Of all the names and titles Jesus has in the Bible, I think perhaps my favorite is this one: he is “the friend of sinners.” That is a phrase that gives a glimpse straight into the depths of Jesus’ heart. Look there and you will see tenderness and compassion for people who aren’t successful, for people who have tried life and failed at it, people who have used up all their chances, people who know they can’t make it on their own, people who don’t deserve God’s favor, who can’t merit his acceptance. In short, people who are sinners. I don’t know about you, but if that’s the basic requirement for friendship with Jesus, I certainly qualify.

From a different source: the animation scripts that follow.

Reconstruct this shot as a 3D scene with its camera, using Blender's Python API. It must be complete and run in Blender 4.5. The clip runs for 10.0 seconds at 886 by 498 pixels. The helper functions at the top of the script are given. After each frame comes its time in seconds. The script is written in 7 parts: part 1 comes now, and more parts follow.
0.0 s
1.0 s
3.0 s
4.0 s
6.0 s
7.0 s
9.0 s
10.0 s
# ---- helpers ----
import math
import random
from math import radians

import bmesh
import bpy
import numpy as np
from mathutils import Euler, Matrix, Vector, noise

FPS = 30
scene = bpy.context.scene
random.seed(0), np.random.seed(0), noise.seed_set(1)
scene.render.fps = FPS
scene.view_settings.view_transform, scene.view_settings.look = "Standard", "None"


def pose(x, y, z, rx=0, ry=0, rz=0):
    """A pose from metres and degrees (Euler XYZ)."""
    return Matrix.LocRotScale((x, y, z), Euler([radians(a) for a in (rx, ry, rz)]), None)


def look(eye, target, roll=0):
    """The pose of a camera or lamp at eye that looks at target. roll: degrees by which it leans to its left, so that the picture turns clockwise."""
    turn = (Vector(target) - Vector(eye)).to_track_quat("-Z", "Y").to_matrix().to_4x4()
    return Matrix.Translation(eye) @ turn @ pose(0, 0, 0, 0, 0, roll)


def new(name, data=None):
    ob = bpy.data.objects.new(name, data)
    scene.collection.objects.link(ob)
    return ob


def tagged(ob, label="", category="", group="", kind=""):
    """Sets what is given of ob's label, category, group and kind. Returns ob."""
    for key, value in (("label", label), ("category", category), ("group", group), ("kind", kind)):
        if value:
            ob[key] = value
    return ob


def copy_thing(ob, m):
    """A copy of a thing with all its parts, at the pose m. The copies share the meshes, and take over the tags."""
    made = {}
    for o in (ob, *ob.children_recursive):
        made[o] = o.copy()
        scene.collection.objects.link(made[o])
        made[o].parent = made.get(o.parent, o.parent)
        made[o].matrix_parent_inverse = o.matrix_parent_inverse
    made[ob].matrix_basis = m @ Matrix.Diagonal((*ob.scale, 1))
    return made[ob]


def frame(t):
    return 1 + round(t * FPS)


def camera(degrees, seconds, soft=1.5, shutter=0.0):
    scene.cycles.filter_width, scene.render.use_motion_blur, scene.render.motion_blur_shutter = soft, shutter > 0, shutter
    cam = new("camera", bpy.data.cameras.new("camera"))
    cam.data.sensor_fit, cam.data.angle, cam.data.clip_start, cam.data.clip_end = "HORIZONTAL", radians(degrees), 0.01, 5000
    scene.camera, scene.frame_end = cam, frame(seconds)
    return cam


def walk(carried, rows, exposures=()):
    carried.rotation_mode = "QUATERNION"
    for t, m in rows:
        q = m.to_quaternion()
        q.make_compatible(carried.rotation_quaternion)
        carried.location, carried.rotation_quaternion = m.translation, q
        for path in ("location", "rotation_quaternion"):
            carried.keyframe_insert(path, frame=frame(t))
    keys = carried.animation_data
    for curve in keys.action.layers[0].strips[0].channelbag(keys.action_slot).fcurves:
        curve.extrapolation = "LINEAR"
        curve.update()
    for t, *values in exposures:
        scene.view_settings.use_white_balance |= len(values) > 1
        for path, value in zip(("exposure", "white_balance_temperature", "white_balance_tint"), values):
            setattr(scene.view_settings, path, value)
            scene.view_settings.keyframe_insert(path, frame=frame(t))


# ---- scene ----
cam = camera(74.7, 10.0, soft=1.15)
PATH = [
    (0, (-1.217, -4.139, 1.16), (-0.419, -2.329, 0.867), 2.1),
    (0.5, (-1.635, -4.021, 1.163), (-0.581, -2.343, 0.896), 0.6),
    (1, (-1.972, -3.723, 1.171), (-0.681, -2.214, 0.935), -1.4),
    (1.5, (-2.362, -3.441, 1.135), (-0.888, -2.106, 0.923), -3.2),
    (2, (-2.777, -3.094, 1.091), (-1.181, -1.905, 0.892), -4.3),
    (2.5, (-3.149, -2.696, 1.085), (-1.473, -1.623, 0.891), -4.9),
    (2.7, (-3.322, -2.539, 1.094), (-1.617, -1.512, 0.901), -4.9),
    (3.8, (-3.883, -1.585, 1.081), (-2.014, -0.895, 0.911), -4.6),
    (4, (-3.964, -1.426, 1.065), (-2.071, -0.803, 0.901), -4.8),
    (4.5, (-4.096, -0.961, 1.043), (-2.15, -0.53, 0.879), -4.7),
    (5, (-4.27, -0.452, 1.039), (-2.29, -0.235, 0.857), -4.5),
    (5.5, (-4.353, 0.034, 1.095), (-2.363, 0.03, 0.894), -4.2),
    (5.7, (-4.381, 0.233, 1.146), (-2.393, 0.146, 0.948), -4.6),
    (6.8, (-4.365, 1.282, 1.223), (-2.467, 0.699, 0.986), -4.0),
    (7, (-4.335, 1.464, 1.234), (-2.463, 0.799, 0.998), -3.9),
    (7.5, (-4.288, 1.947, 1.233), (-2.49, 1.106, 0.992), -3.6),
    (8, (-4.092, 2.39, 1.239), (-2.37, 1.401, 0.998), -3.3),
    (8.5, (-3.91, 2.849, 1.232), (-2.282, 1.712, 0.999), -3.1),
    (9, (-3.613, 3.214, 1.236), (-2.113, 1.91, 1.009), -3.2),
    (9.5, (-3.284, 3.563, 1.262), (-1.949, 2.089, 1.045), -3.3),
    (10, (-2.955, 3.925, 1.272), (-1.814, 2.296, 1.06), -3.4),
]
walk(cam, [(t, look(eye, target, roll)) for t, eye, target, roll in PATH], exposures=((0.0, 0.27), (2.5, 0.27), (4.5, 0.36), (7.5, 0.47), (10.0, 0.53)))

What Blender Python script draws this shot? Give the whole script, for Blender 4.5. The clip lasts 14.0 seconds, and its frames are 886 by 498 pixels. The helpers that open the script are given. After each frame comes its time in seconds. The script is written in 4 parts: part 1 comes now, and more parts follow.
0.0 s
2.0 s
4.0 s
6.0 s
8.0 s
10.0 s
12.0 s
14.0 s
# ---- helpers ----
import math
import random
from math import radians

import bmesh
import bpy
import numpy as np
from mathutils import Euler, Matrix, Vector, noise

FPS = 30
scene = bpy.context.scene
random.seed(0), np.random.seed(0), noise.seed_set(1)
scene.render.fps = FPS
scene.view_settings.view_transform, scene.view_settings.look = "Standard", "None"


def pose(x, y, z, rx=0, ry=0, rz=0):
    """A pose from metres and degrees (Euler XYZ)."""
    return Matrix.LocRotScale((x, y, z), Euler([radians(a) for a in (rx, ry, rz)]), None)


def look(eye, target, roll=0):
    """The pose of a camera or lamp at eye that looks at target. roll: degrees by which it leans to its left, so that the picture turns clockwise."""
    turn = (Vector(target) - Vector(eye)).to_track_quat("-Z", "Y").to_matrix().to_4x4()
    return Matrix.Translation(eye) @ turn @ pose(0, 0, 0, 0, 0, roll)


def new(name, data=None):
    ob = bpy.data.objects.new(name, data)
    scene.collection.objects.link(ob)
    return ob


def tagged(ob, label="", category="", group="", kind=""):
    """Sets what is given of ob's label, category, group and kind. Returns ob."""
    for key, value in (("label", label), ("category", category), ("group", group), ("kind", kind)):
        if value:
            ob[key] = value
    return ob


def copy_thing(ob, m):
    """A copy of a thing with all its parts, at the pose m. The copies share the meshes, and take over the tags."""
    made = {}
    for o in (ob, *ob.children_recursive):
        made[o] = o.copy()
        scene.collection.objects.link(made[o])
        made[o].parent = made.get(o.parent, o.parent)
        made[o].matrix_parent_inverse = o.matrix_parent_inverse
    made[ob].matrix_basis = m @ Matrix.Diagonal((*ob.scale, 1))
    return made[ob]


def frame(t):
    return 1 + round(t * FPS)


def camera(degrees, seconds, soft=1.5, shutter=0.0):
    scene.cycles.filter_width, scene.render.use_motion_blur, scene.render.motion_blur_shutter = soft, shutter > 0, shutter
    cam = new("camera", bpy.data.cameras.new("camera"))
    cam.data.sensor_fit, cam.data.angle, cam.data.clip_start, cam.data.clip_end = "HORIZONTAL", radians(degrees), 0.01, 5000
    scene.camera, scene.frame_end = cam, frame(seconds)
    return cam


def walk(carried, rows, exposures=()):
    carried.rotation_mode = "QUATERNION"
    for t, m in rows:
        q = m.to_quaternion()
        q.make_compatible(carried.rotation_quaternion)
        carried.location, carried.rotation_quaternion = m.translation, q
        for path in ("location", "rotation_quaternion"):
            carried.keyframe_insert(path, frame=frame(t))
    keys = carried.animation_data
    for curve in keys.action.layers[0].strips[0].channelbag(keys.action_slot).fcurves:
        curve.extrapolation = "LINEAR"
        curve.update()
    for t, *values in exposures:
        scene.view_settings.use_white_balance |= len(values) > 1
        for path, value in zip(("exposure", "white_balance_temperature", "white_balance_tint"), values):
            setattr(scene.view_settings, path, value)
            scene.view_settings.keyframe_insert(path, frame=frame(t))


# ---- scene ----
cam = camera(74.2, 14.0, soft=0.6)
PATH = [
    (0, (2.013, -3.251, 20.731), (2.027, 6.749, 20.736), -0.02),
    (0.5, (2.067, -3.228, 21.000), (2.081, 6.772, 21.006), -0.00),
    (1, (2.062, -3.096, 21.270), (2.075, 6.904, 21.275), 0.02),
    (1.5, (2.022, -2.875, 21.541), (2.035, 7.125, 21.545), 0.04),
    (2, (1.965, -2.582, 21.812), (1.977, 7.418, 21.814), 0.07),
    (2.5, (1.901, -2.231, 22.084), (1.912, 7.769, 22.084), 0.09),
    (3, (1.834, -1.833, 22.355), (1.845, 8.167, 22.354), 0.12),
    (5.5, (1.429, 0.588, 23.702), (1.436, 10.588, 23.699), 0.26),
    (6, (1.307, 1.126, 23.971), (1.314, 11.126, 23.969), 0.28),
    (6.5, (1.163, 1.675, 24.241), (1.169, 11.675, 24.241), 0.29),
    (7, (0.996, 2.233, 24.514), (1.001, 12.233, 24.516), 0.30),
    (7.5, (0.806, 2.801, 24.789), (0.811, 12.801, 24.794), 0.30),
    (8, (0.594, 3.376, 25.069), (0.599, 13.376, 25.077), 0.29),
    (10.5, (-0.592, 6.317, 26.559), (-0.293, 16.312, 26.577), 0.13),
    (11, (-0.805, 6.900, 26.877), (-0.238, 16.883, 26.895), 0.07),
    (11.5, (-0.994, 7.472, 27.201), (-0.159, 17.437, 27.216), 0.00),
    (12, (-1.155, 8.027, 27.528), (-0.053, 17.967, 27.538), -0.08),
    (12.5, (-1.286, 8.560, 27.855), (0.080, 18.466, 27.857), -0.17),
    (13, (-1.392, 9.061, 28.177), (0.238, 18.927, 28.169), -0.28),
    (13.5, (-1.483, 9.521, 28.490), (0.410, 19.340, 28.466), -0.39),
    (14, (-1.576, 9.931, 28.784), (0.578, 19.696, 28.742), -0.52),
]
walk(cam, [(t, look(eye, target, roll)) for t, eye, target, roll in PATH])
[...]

Salvation is a gift. It is only given to those who acknowledge their need, and their undeserving. Christ reaches out his arms to bless us. His heart is tender toward us. He will pour his grace into our lives. But we can only receive that love and blessing with empty hands. If we go on clutching our money and stuff and status and shreds of self-righteousness, then Jesus’ love will find no room in our hearts. God looks with favor upon the lowly; the proud he sends empty away. To enter the kingdom we must turn and become like little children. As long as you go on thinking you are Somebody Special, you’ll stay on the outside. You can only get in if you are willing to become a nobody like the rest of us. That’s a hard lesson to learn, but I can’t think of any that is more important.